How do you think if we just leak the memory on exit to save the time?

awni commented 1 week ago

I wonder why it's so slow / if there is a way to asynchronously free resources? Indeed I've noticed in the past that the program can take a while to exit when you are holding a lot of RAM. Leaking would be fairly easy ... just avoid releasing buffers in the buffer cache when the allocator is destroyed. Do we lose anything from doing that?

zcbenz commented 1 week ago

Memory allocators are slow. Doing it asynchronously does not help here because the program still has to wait for tasks to finish before exiting.

Leaking memory on exit is safe and standard behavior, for example when closing a Chrome tab all DOM elements are just leaked you can rely on OS safely collecting all the RAM used.

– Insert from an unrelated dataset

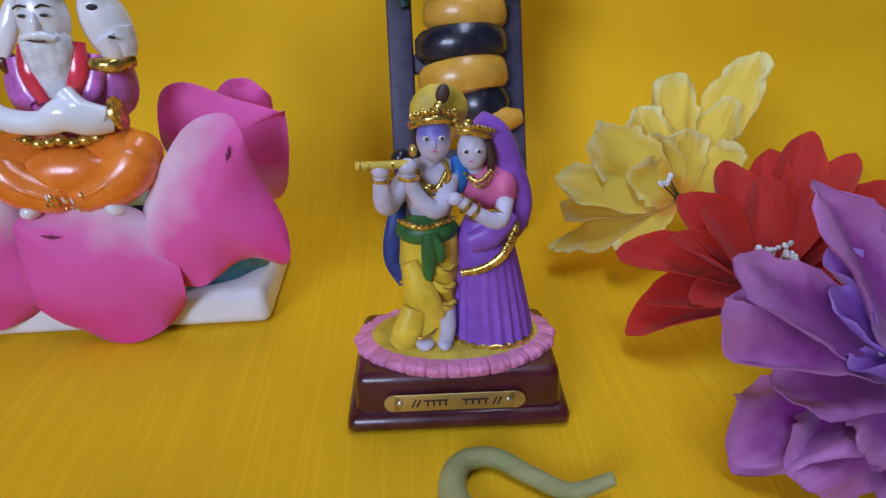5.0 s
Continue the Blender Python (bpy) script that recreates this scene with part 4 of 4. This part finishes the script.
ball(s, RUBBER, (0.05, 17.8, 1.64), (0.58, 0.42, 0.26), (0, 10, 8), 20, 12)
for d in (-1, 1):
    ball(s, RUBBERD, (-0.5, 17.78 + 0.12 * d, 1.9), (0.05, 0.04, 0.04), seg=8, rings=6)
head = part("head", s, toy_snake, "dark green rubber head")
tongue = Shape()
for d in (-1, 1):
    part("eye", ball(Shape(), NAVY, (-0.12, 17.76 + 0.415 * d, 1.86), (0.075, 0.045, 0.07), (0, 0, 8), 10, 7), head, "black painted eye")
    tube(tongue, RUBBERD, [(-0.6, 17.8, 1.7), (-0.95, 17.82, 1.68), (-1.25, 17.85 + 0.17 * d, 1.69)], [0.12, 0.1, 0.03], 8)
part("tongue", tongue, head, "forked green tongue")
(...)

madrob commented 1 week ago

One danger of leaking memory on close is that in the future it makes things like ValGrind less useful when chasing a runtime memory leak.

zcbenz commented 1 week ago

You can tell sanitizers a specific leak is expected. Chromium explicitly leaks memory for static objects everywhere (base::NoDestructor) and still make use of various sanitizers.

awni commented 1 week ago

I'm not opposed to this. I can mark it as an enhancement. @zcbenz I'm not sure if you are planning to send a PR. Happy to take a look if so / try it out.

zcbenz commented 1 week ago

I will send a PR sometime later this month if no one else had worked on it.